As you might expect and probably have already seen in the news coverage, U.S. stock markets hit new long-term lows already this week.

Mainstream investors, those who typically invest in paper assets, are now filled with fear like I have never seen in my lifetime. Some are starting to panic. They don't understand what is happening, or what to do about it.

This lack of understanding is not unique to mainstream investors. By now it is obvious that the U.S. President, his top advisors, congressional leaders and regulators have no idea what is happening or what to do about it.

Since his inauguration, every time that President Obama or Treasury Secretary Geithner has given a major speech, the stock markets have fallen. Actually, since the November elections, the Dow Jones Industrial Average has declined more than 30 percent.

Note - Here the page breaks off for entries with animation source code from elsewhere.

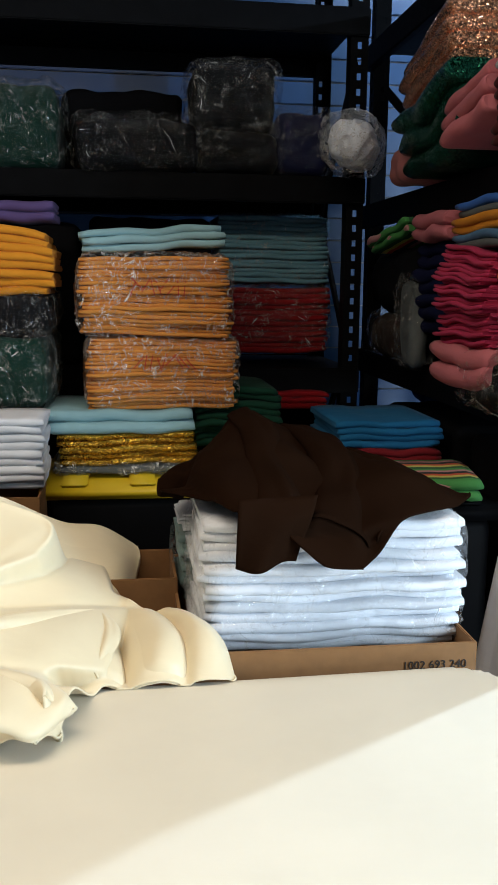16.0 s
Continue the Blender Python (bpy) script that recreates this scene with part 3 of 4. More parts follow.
sheet(((0.871, 1.82, 1.125), (0.924, 1.79, 1.105), (0.977, 1.765, 1.098)),
      ((0.815, 1.66, 1.04), (0.843, 1.585, 1.005), (0.954, 1.62, 1.026)), 0.01)  # inner lap of the hump
sheet(((0.793, 1.72, 1.072), (0.797, 1.625, 1.029), (0.815, 1.545, 0.994), (0.82, 1.455, 0.984)),
      ((0.697, 1.58, 1.064), (0.716, 1.525, 1.012), (0.745, 1.492, 0.987), (0.792, 1.468, 0.98)), -0.01)  # shaded hollow under the slanting fold

sheet(((0.954, 1.88, 1.119), (1.031, 1.92, 1.08), (1.073, 1.95, 1.049), (1.134, 1.98, 1.016), (1.201, 2.02, 0.998), (1.277, 2.05, 0.942)),
      ((0.97, 1.74, 0.935), (1.026, 1.75, 0.924), (1.084, 1.76, 0.913), (1.143, 1.78, 0.901), (1.23, 1.84, 0.875), (1.261, 1.98, 0.871)), 0.02, free="b")  # raised lap over the box
sheet(((1.157, 1.7, 0.899), (1.149, 1.64, 0.885), (1.146, 1.57, 0.876), (1.148, 1.515, 0.864)),
      ((1.216, 1.74, 0.902), (1.231, 1.67, 0.889), (1.244, 1.58, 0.876), (1.247, 1.51, 0.864)), 0.030, free="b")  # gathered end, first fold
sheet(((1.216, 1.74, 0.902), (1.231, 1.67, 0.889), (1.244, 1.58, 0.876), (1.247, 1.51, 0.864)),
      ((1.301, 1.72, 0.910), (1.331, 1.65, 0.912), (1.343, 1.58, 0.908), (1.343, 1.51, 0.868)), 0.030, free="b")  # gathered end, second fold
sheet(((1.301, 1.72, 0.910), (1.331, 1.65, 0.912), (1.343, 1.58, 0.908), (1.343, 1.51, 0.868)),
      ((1.345, 1.69, 0.912), (1.385, 1.63, 0.914), (1.412, 1.58, 0.908), (1.425, 1.515, 0.868)), 0.030)  # gathered end, third fold
sheet(((1.037, 1.43, 0.953), (1.092, 1.43, 0.94), (1.141, 1.41, 0.929), (1.179, 1.371, 0.913)),
      ((1.063, 1.3, 0.922), (1.091, 1.3, 0.913), (1.13, 1.305, 0.898), (1.177, 1.369, 0.91)), 0.01, free="ab")  # turned-up white corner

sheet(((0.491, 1.9, 1.127), (0.428, 1.88, 1.124), (0.362, 1.865, 1.124), (0.35, 1.86, 1.107)),
      ((0.456, 1.85, 1.083), (0.411, 1.845, 1.083), (0.373, 1.85, 1.086), (0.353, 1.857, 1.098)), 0.012)  # left wing over the tall box
sheet(((0.433, 1.84, 1.095), (0.439, 1.8, 1.052), (0.433, 1.72, 1.021), (0.427, 1.64, 1.003)),
      ((0.477, 1.83, 1.096), (0.498, 1.78, 1.057), (0.492, 1.7, 1.036), (0.463, 1.62, 1.003)), 0.012)  # strip that hangs beside the box

sheet(((0.95, 1.60, 0.995), (1.05, 1.62, 0.97), (1.15, 1.66, 0.955), (1.25, 1.72, 0.93)),
      ((0.97, 1.44, 0.95), (1.05, 1.45, 0.94), (1.13, 1.47, 0.925), (1.22, 1.52, 0.895)), 0.014)  # bridge to the gathered end
sheet(((0.99, 1.47, 0.955), (1.06, 1.45, 0.945), (1.12, 1.42, 0.935), (1.17, 1.40, 0.922)),
      ((0.99, 1.33, 0.89), (1.05, 1.33, 0.882), (1.10, 1.33, 0.878), (1.13, 1.32, 0.878)), 0.012)  # bridge to the turned-up corner
sheet(((0.95, 1.76, 1.06), (1.03, 1.80, 1.03), (1.12, 1.85, 0.99), (1.20, 1.92, 0.95)),
      ((0.97, 1.60, 1.0), (1.06, 1.62, 0.965), (1.16, 1.66, 0.945), (1.24, 1.73, 0.925)), 0.010)  # slope below the raised lap

sheet(((0.914, 1.46, 0.97), (0.961, 1.45, 0.964), (0.998, 1.42, 0.938), (1.037, 1.37, 0.907)),
      ((0.843, 1.42, 0.944), (0.888, 1.41, 0.933), (0.929, 1.39, 0.914), (1.015, 1.36, 0.901)), 0.014, free="a")  # small fold beside the border flap


def drape(name, laps, material, parent, lean, crisp, cell=0.0022, rounds=8):
    """Joins the laps into one cloth: heights over a plane that leans toward the room, gaps closed, creases kept soft."""
    ny, nz = -math.sin(lean), math.cos(lean)
    pts = []
    for g in laps:
        r, c = g.shape[:2]
        R, C = np.linspace(0, r - 1, r * 7), np.linspace(0, c - 1, c * 7)
        i0, j0 = np.minimum(R.astype(int), r - 2), np.minimum(C.astype(int), c - 2)
        fr, fc = (R - i0)[:, None, None], (C - j0)[None, :, None]
        a, b = g[i0][:, j0], g[i0 + 1][:, j0]
        p, q = g[i0][:, j0 + 1], g[i0 + 1][:, j0 + 1]
        pts.append(((a * (1 - fr) + b * fr) * (1 - fc) + (p * (1 - fr) + q * fr) * fc).reshape(-1, 3))
    P = np.concatenate(pts)
    U, V, W = P[:, 0], P[:, 1] * nz - P[:, 2] * ny, P[:, 1] * ny + P[:, 2] * nz
    u0, v0 = U.min() - 0.05, V.min() - 0.05
    nx, nv = int((U.max() - u0 + 0.05) / cell), int((V.max() - v0 + 0.05) / cell)
    F = np.full((nv, nx), -9.0)
    np.maximum.at(F, (((V - v0) / cell).astype(int), ((U - u0) / cell).astype(int)), W)
    have = F > -8
    grow = have.copy()

    def spread(m):
        p = np.pad(m, 1)
        return p[1:-1, 1:-1] | p[:-2, 1:-1] | p[2:, 1:-1] | p[1:-1, :-2] | p[1:-1, 2:]

    for _ in range(20):
        grow = spread(grow)
    for _ in range(20):
        grow = ~spread(~grow)
    keep = blur((grow | have).astype(float), 10) > 0.5
    # gaps take the heights round them
    G, known = np.where(have, F, 0.0), have.astype(float)
    fill, weight = G.copy(), known.copy()
    for _ in range(40):
        fill, weight = blur(fill, 1), blur(weight, 1)
        fill, weight = np.where(have, G, fill), np.where(have, 1.0, weight)
    G = np.where(have, G, fill / np.maximum(weight, 1e-9))
    for _ in range(60):
        G = np.where(have, G, blur(G, 1))
    # creases rounded inside the outline only
    wk = keep.astype(float)
    S = G.copy()
    for _ in range(rounds):
        S = np.where(keep, blur(S * wk, 1) / np.maximum(blur(wk, 1), 1e-6), S)
    low, lw = S * wk, wk.copy()
    for _ in range(70):
        low, lw = blur(low, 1), blur(lw, 1)
    S = np.where(keep, S + crisp * (S - low / np.maximum(lw, 1e-6)), S)
    jj, ii = np.meshgrid(np.arange(nv), np.arange(nx), indexing="ij")
    X, Vv = u0 + (ii + 0.5) * cell, v0 + (jj + 0.5) * cell
    wave = np.zeros(S.shape)
    for k, (fu, fv, ph, am) in enumerate(((31, 17, 0.3, 1.0), (-22, 41, 1.9, 0.8), (53, -29, 4.0, 0.5), (12, 66, 2.2, 0.5))):
        wave += am * np.sin(fu * X + fv * Vv + ph + 1.7 * np.sin(9 * X - 7 * Vv + k) + 1.1 * np.sin(14 * Vv + 5 * X + 2 * k))
    S = S + 0.0005 * wave
    Y, Z = Vv * nz + S * ny, -Vv * ny + S * nz
    Z = np.where(Y < YF, np.maximum(Z, table_z(X, Y) + 0.003), Z)
    height_cloth(name, X, Y, Z, keep, material, parent, 0.003)


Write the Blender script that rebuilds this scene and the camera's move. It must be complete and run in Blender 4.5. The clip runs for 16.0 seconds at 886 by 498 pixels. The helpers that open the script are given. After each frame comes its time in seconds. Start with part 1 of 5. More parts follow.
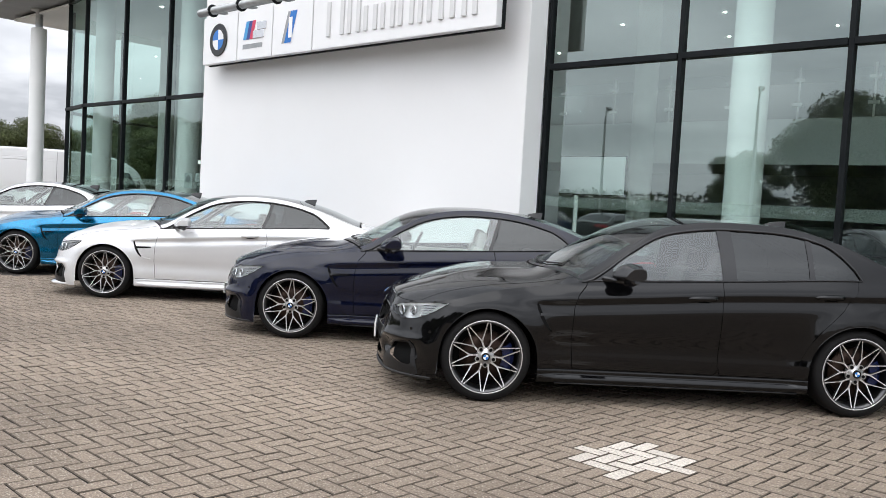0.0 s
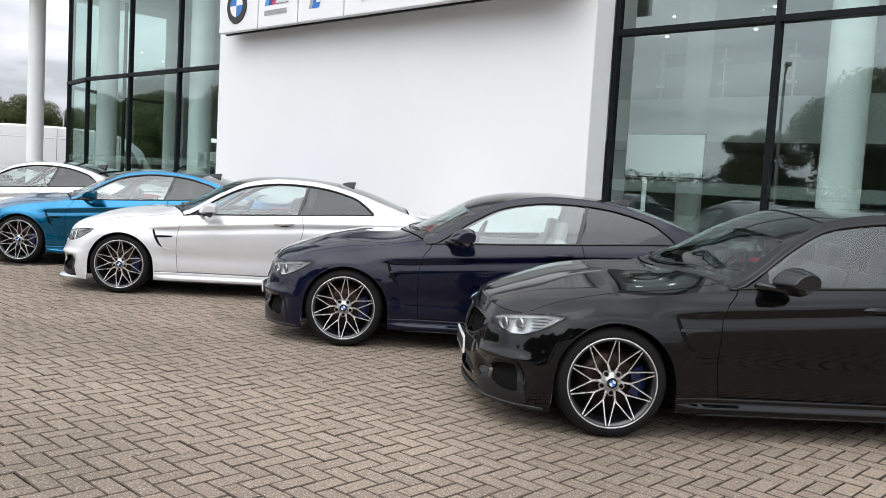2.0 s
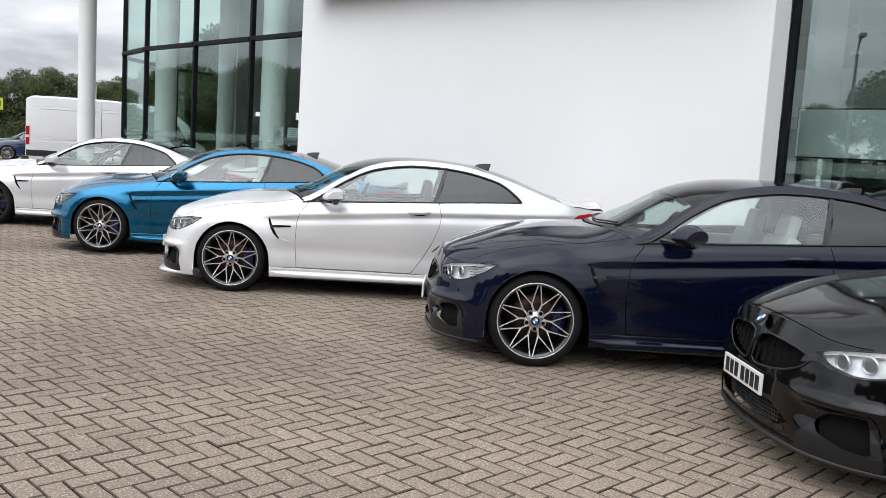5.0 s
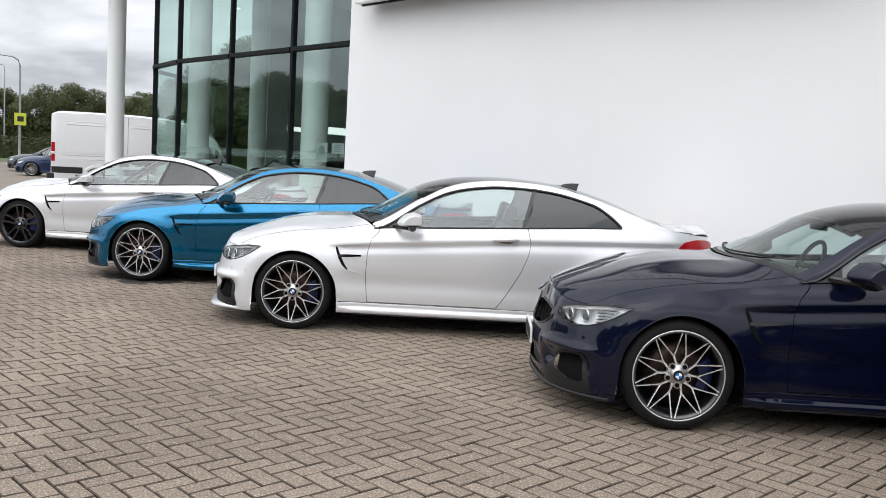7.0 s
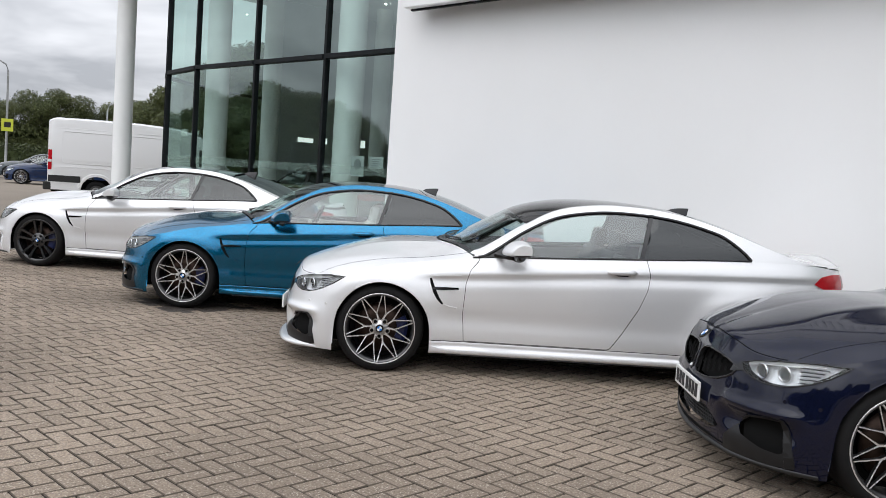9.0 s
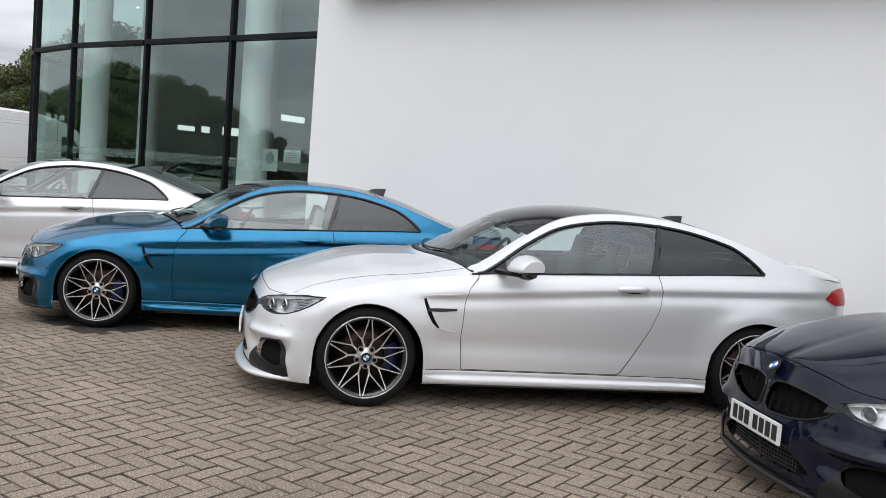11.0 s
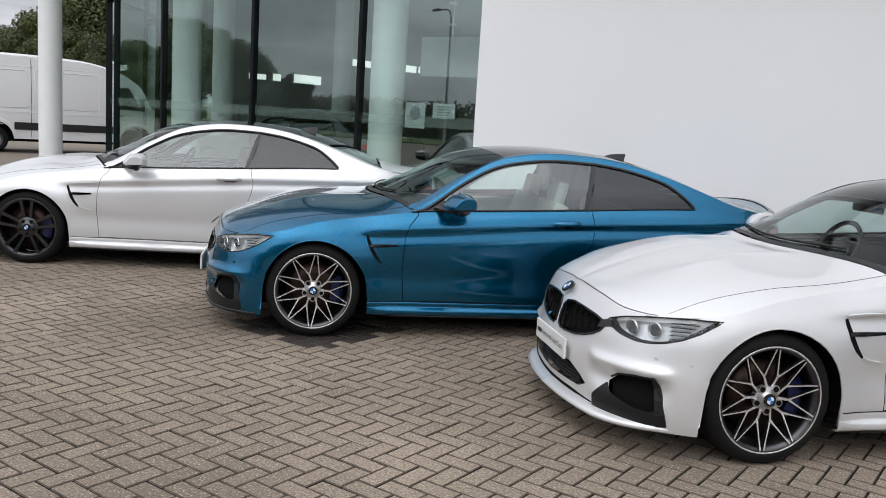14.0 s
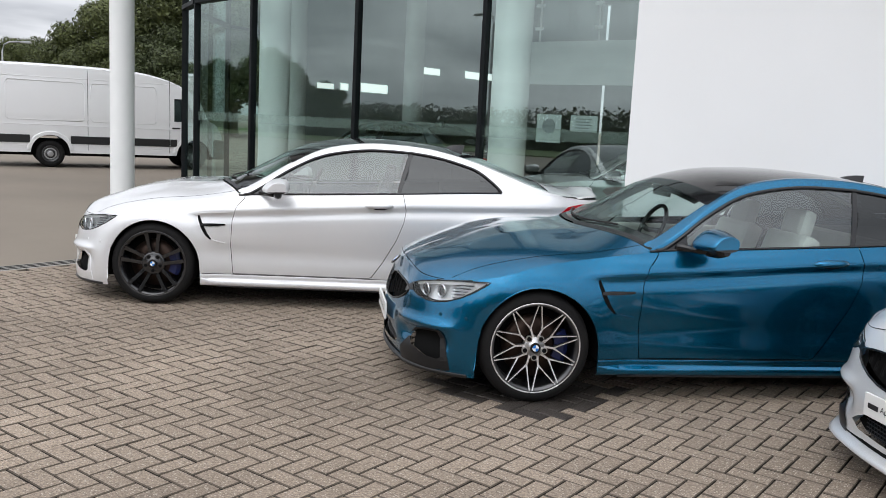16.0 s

Further, it seems obvious to me that most financial commentators on television programs are equally clueless. It is sad but almost humorous that most have been calling for a stock market bottom almost every day since the autumn of 2007.

In times of uncertainty, investors flee to safety. In today's market, there are three choices for safety:

U.S., Treasury debt
U.S., dollars
Gold and possibly silver

With global stock market indices dropping sharply on Monday, the interest rate on U.S. Treasury debt declined, meaning that the price of the debt increased. The value of the U.S. dollar hit a three-year high. And the price of gold - fell!?

After the devastating financial news released late Friday, the price of gold rose by more than 2 percent. When, the gold markets opened Monday, they were hit with multiple sudden sharp price drops, with the gold spot price down into the mid-$920s in late U.S. markets.

Investors around the world understand that the price of gold represents an informal report card on the value of the U.S. dollar. When fearful investors are fleeing to safety, the U.S. government has a huge interest in suppressing the price of gold. What happened on March 2 is just one more textbook example of gold price suppression.

In the past week, former Assistant Treasury Secretary Paul Craig Roberts released an essay where he wondered when the U.S. Treasury would stop leasing its gold reserves. In a subsequent interview, Roberts stated that he did not have personal knowledge of such Treasury actions. However, he was convinced that this had happened by the growing body of publicly available information.

Even the current issue of The Economist includes a discussion on the value of owning gold.

Last week, I projected that the price of gold would not fall far from $1,000 before finally rising above it to stay. In my mind, it seemed like a level just under $950 would be about as low as it could go. I had not counted on the growing list of financial catastrophes that are forcing the U.S. government to bring out its whole bag of tricks to suppress the price of gold.

The unemployment information to be released this Friday will almost certainly be of doom-and-gloom proportions. That will create another wave of interest in owning physical gold (and silver) and also spur the U.S. government to use its full spectrum of resources for holding down prices. There is a possibility that this could be the last major manipulation effort.

When the Dow Jones Industrial Average finally breached the psychological 1,000 threshold to stay, it quickly rose, and never went back below. I expect the price of gold to top $1,000 to stay by the end of April. As with the Dow Jones average, I think the $1,000 threshold for gold will just be the base for its next major move upward.